O rótulo de droga leve, muitas vezes utilizado, contribui para a desvalorização que refere?

Em Inglaterra, há uns anos, o haxixe foi considerado uma droga de gravidade maior e passou a ser integrado nas substâncias mais nocivas e problemáticas o que gerou uma grande polémica dentro da medicina, pois há quem ache que sim e há quem ache que não. Mas a verdade é que assistimos a consumos mais frequentes e mais prolongados, pois com diminuição do estigma alguns consumos que eram episódicos passaram a ser feitos com mais regularidade. Ao ser uma droga utilizada socialmente, com mais facilidade os consumos aumentam. O caminho em Inglaterra foi no sentido contrário ao que se passa no Uruguai ou Estados Unidos. Em termos formais os movimentos não são iguais em todo o mundo, mas do ponto de vista informal percebemos que as pessoas acham cada vez mais que o haxixe não faz mal e isso é um erro porque há uma percentagem, ainda que baixa, de pessoas a quem faz bastante mal.
 

Está a falar da relação que alguns estudos apontam entre o consumo de cannabis e a esquizofrenia mas que não é consensual?

A discussão sobre a esquizofrenia é estéril, redutora e simplista. Do que nós não temos dúvida nenhuma é de que o haxixe, ou seja o THC, facilita o aparecimento de psicose e a esquizofrenia é um grupo restrito dentro das psicoses. Nós não dizemos que as pessoas que consomem haxixe ficam esquizofrénicas, o que dizemos é que o haxixe determina psicoses. Não é preciso ter uma discussão sobre se o haxixe provoca esquizofrenia, o que é importante é que se saiba que pode provocar psicose em pessoas sensíveis e em mesmo em pessoas menos sensíveis, se começarem muito cedo, aos 12 ou 13 anos, a probabilidade é ainda maior porque o cérebro está em formação.
 

Mas tem agora mais doentes nestas circunstâncias, em que o motivo da ida ao médico tem por base a cannabis?

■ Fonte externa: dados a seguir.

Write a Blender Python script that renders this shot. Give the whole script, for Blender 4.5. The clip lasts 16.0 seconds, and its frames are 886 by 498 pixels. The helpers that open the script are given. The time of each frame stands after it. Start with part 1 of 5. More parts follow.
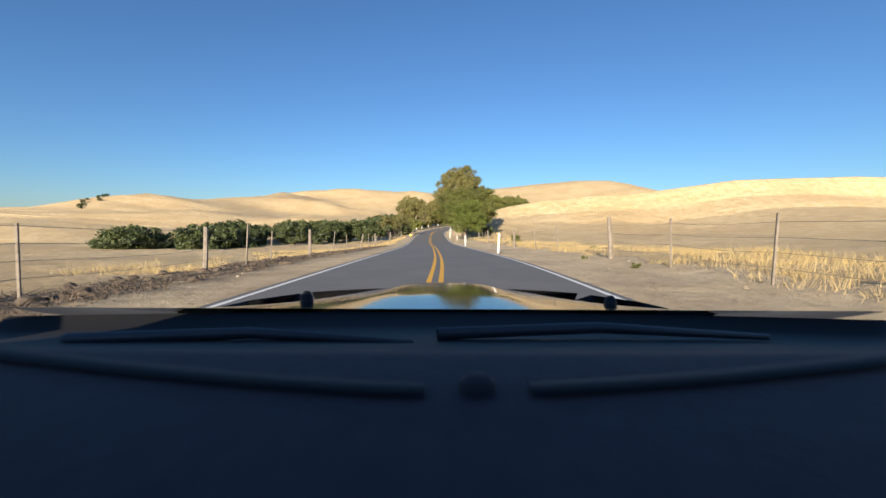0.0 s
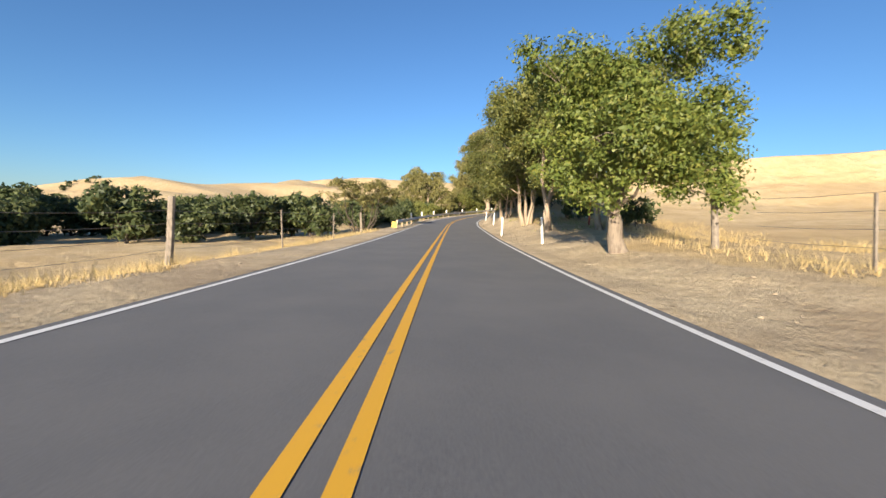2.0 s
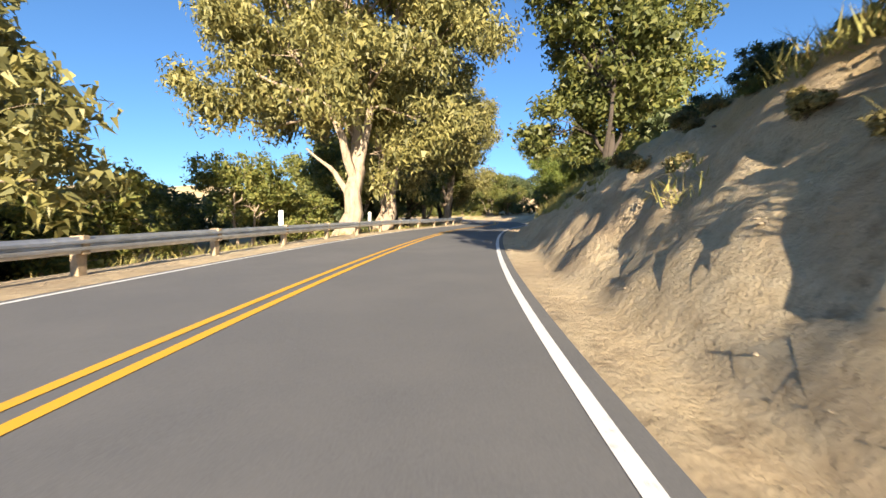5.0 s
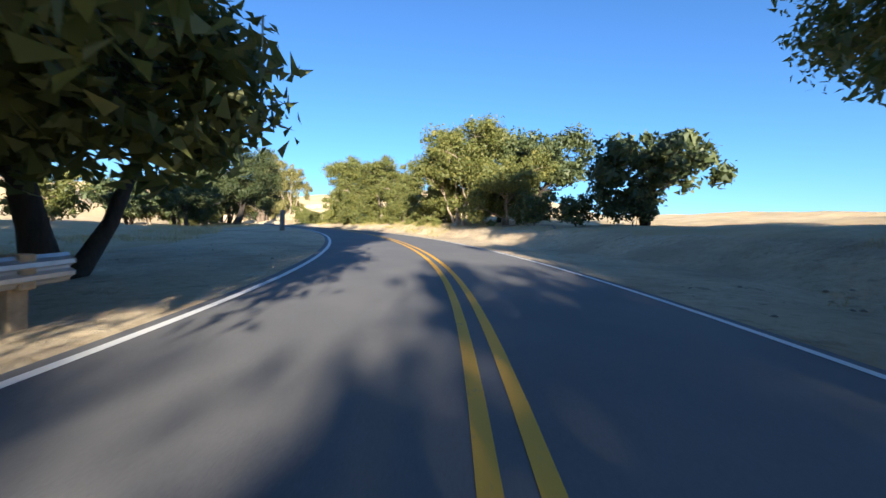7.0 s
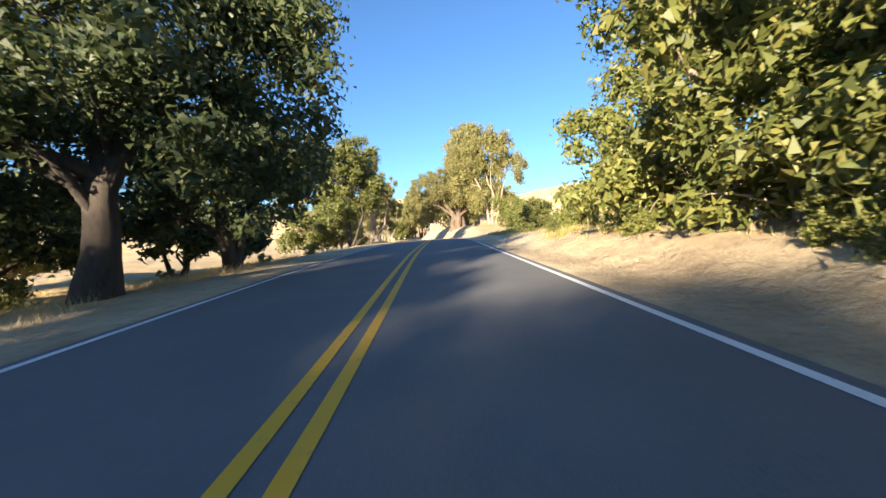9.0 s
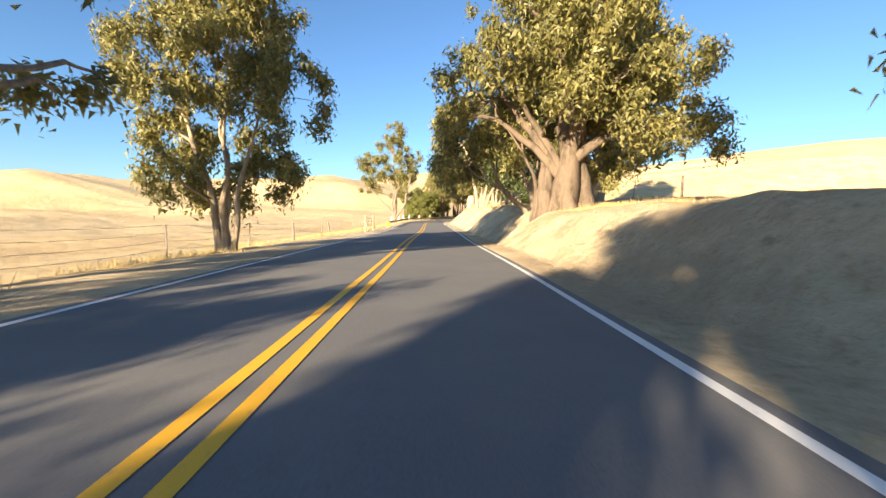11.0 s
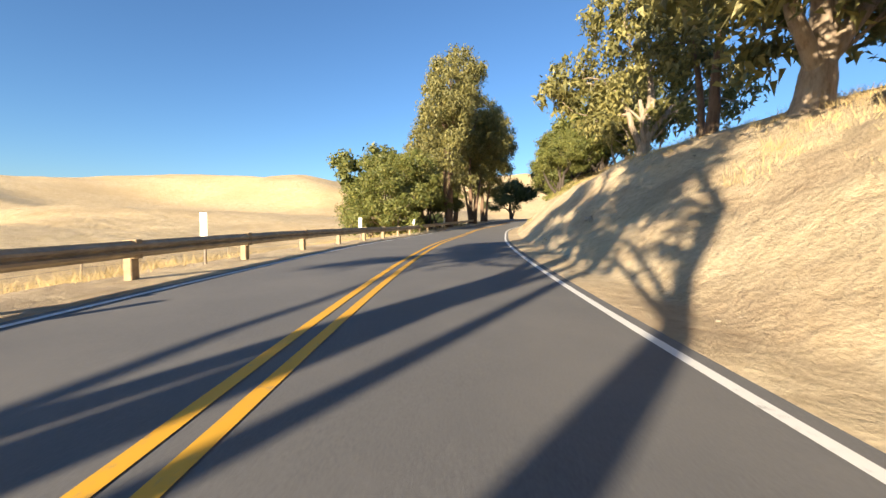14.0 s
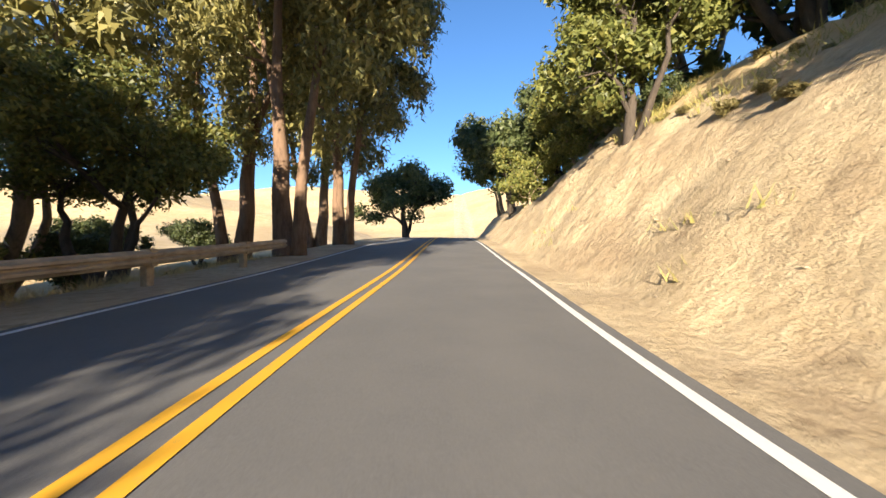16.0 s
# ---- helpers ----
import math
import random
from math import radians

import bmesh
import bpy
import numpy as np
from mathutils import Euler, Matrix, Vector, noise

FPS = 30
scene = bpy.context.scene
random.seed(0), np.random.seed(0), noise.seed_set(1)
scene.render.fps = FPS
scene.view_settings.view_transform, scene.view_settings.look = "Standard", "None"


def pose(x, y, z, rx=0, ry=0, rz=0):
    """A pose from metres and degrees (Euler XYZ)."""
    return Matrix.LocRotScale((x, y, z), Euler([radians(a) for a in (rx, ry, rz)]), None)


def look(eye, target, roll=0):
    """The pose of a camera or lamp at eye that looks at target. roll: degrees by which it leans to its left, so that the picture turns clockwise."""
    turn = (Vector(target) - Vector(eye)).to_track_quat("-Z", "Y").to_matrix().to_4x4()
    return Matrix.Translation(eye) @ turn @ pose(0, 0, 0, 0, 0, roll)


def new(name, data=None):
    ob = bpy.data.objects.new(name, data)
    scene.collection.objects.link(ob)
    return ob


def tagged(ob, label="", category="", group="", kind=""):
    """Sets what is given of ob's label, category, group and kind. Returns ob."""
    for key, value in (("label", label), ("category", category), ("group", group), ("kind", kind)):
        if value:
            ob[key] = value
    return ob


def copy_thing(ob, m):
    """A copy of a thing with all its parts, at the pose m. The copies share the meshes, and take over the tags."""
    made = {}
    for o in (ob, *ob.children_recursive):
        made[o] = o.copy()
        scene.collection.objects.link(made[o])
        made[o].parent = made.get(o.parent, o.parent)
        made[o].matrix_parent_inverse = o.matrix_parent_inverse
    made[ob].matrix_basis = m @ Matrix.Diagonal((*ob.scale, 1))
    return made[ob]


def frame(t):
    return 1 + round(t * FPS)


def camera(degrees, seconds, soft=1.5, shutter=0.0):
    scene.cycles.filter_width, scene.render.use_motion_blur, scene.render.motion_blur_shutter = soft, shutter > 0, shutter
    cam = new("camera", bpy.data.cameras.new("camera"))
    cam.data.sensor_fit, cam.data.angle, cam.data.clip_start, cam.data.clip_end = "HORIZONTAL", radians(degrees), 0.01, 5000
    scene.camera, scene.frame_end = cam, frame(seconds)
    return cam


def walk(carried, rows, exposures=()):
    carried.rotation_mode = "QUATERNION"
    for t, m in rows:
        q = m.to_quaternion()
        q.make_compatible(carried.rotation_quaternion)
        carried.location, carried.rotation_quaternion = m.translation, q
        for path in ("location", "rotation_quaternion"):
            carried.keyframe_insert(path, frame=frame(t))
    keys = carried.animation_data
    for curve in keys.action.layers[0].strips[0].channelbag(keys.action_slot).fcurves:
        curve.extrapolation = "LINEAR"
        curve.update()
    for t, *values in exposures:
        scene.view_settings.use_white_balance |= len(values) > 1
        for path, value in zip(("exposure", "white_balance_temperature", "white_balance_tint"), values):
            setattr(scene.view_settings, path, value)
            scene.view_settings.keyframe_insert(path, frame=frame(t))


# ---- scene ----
# ---- camera and its walk ----
cam = camera(95.0, 16.0, soft=1.5, shutter=0.04)
# seconds, x, y, z, pitch, roll, yaw
PATH = [
    (0, 0.000, 0.000, 1.200, -3.39, 0.27, 1.59),
    (0.5, -0.171, 13.825, 1.027, -5.31, 1.32, 2.69),
    (1, -0.813, 27.758, 0.543, -5.55, 1.10, 4.00),
    (1.5, -1.462, 41.971, 0.046, -5.26, 2.64, 4.88),
    (2, -2.682, 56.591, -0.418, -4.38, 1.36, 4.66),
    (2.5, -3.552, 71.511, -0.535, -3.60, 0.83, 3.98),
    (3, -4.210, 86.313, -0.374, -3.41, 1.02, 3.51),
    (3.5, -4.818, 100.815, -0.177, -3.28, 2.05, 1.95),
    (4, -4.568, 114.744, 0.204, -2.76, 3.60, -1.63),
    (4.5, -3.191, 127.661, 0.641, -2.21, 1.04, -6.42),
    (5, -0.349, 139.697, 1.218, -2.13, 0.46, -13.58),
    (5.2, 1.087, 144.533, 1.476, -2.10, -1.07, -16.59),
    (5.55, 3.951, 152.946, 1.931, -2.04, -0.87, -20.69),
    (5.9, 7.313, 161.276, 2.388, -1.87, -0.37, -22.94),
    (6.25, 10.899, 169.618, 2.849, -1.65, 0.29, -23.26),
    (6.6, 14.425, 178.089, 3.313, -1.43, 0.95, -21.59),
    (6.95, 17.579, 186.805, 3.781, -1.26, 1.45, -17.86),
    (7.3, 20.019, 195.844, 4.252, -1.19, 1.65, -12.00),
    (7.5, 20.964, 201.144, 4.485, -1.68, -0.88, -7.81),
    (8, 21.859, 214.559, 5.198, -1.62, -0.22, 1.90),
    (8.5, 20.723, 227.915, 5.768, -1.46, -2.22, 10.55),
    (9, 17.667, 241.015, 6.143, -1.41, -3.50, 13.95),
    (9.2, 16.413, 246.199, 6.375, -1.46, -2.65, 14.29),
    (9.55, 14.076, 255.292, 6.742, -1.69, -2.38, 14.38),
    (9.9, 11.767, 264.490, 7.027, -2.29, -1.72, 13.73),
    (10.25, 9.477, 273.822, 7.232, -3.05, -0.85, 14.18),
    (10.6, 6.934, 283.225, 7.357, -3.82, 0.01, 16.33),
    (10.95, 3.970, 292.607, 7.401, -4.41, 0.68, 18.77),
    (11.3, 0.602, 301.931, 7.364, -4.65, 0.94, 20.75),
    (11.5, -1.435, 307.234, 7.353, -4.67, 0.64, 20.91),
    (12, -6.420, 320.466, 7.209, -5.11, 0.16, 20.96),
    (12.5, -11.123, 333.812, 7.182, -4.78, -0.91, 21.29),
    (13, -16.341, 346.875, 7.272, -4.50, 0.01, 21.19),
    (13.5, -21.343, 359.689, 7.300, -3.89, -0.37, 20.64),
    (14, -25.771, 371.697, 7.400, -3.56, 0.47, 18.16),
    (14.5, -29.256, 383.760, 7.639, -3.78, 2.12, 13.12),
    (15, -31.441, 395.826, 7.589, -3.41, 1.50, 8.81),
    (15.5, -33.843, 407.485, 7.618, -2.61, -0.13, 4.35),
    (16, -35.045, 419.035, 7.992, -0.84, 0.33, 1.26),
]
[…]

Claro. Numa série de 120 ou 130 doentes no nosso Programa de Intervenção nas Fases Iniciais da Psicose, cerca de 60% são consumidores de haxixe e quase todos eles são jovens com menos de 30 anos. Mas qual é a gravidade desta doença? Isso só podemos saber depois de vermos a evolução. Não é raro voltarem a consumir e voltam a ficar doentes. A evolução é um bocadinho como nos cancros. Se for tratada precocemente pode evoluir bem, mas se for tratada tardiamente ou se for muito grave em si mesma evolui mal. O mais importante é não haver consumos e tratar convenientemente.